Why is the gap between everyday marketing and everyday strategy not just a crack, but a chasm?
To understand this you need to think about the two common definitions which have been applied to the terms – both of which are incomplete.
These are roughly as follows:
Marketing = how you appeal to customers
Strategy = how you get leverage over competitors
Customer focus. And then competitor focus.
These are the basic philosophical drivers behind how most self-identified “marketers” or “strategists” think. Marketers think “how can I get our customers to like us and buy us?”. Strategists think “how can we outmanoeuvre our competitors in a game of chess?”.
(There’s an important caveat here, which is to recognise that people who call themselves “brand strategists”, or planners in ad agencies, or anyone like that, actually fall under the category of “marketers” and not “strategists” – for they are applying strategy to the wider marketing task. “Strategists” for this definition are more like your McKinsey / BCG types, deciding the plays of the business as a whole.)
Now on the face of it these definitions appear perfectly adequate and acceptable, but they actually manifest in flawed application of both disciplines.
In the case of marketing:
• This explains why most of it ends up just being pretty words and pictures
• This explains why it often drives brands into highly competitive scenarios in search of customer approval
• This explains it gets siloed into comms and promo and generally fails to shape the business as a whole
In the case of strategy:
• This explains why most strategy ends up being so technical, dry, and unimaginative (not to mention all the bloody chess analogies…)

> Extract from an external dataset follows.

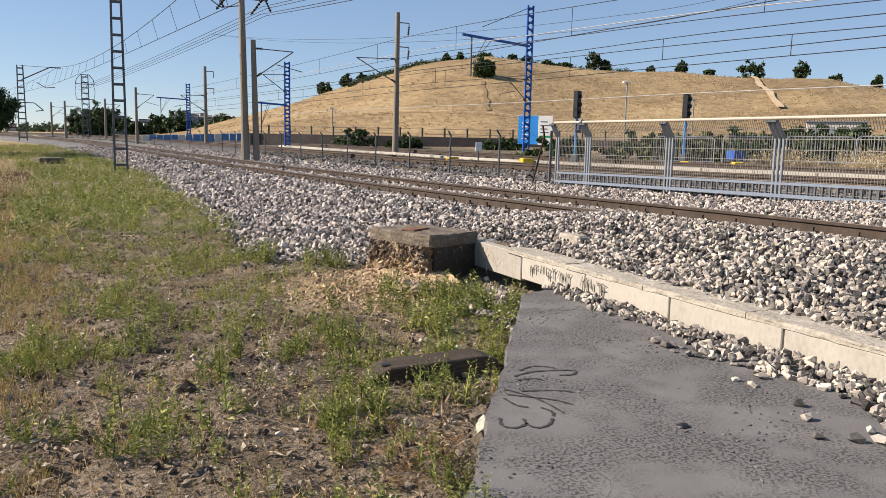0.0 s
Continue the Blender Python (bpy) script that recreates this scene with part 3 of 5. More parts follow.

• This explains why it generally fails to fully consider the needs, emotions, and psychology of the customer
• This explains why it lacks the passion, creativity, and imagination which is necessary to build truly powerful brands
In other words what we can see here is how conventional marketing and conventional strategy are in fact two incomplete halves of the same greater whole, which is real marketing / strategy.
Real marketing / strategy can be defined by joining the two halves together:
Appealing to your customers in a manner which gives you leverage over the competition.
This means “marketing” which guides the whole business, not just comms. Which manoeuvres against the competition. Which creates barriers to entry.
And this means “strategy” which captures the imagination of the customer. Which is passionate and mischievous. Which is creative and emotional.
In other words, the exact same thing.
Now you might well ask, if this is true, why I always talk about “strategy” and rarely talk about “marketing”. If they are both flawed and incomplete, why privilege one over the other?
The reason for this is because although conventional understanding of strategy is flawed, it is less flawed than that of marketing. Conventional strategy has two crucial things going for it which marketing doesn’t, namely:
• People recognise it as a “whole business” discipline
• People recognise that it sits at the top of the pyramid
This means that strategy is positioned in such a way as to have a proper impact on the business – which marketing, sadly, is not.
From my position then it’s far easier to bring marketing’s “heart” to the conventional understanding of strategy, than it is to bring strategy’s “head” to the conventional understanding of marketing.
(Indeed throughout my career I have found “marketers” to be by far the most resistant audience to my ideas – presumably because my process implies a criticism of their discipline as they understand it.)
However, despite this being the angle that I’m coming from, I want to stress that the convergence of marketing and strategy can be done just as plausibly from the other direction. If you are a marketer of some stripe you can play the same game by trying to pull strategy into marketing – just as I am trying to pull marketing into strategy.
See what I mean?
So there you have it. That’s my confession. And now I’ve put it out there, I’m going to bury it again for the reasons I’ve discussed. You won’t hear the word “marketing” much more from me, I can assure you.
But between us here?
You know what I really think. And I hope that whatever angle you’re approaching it from, you can join me on my covert quest for convergence.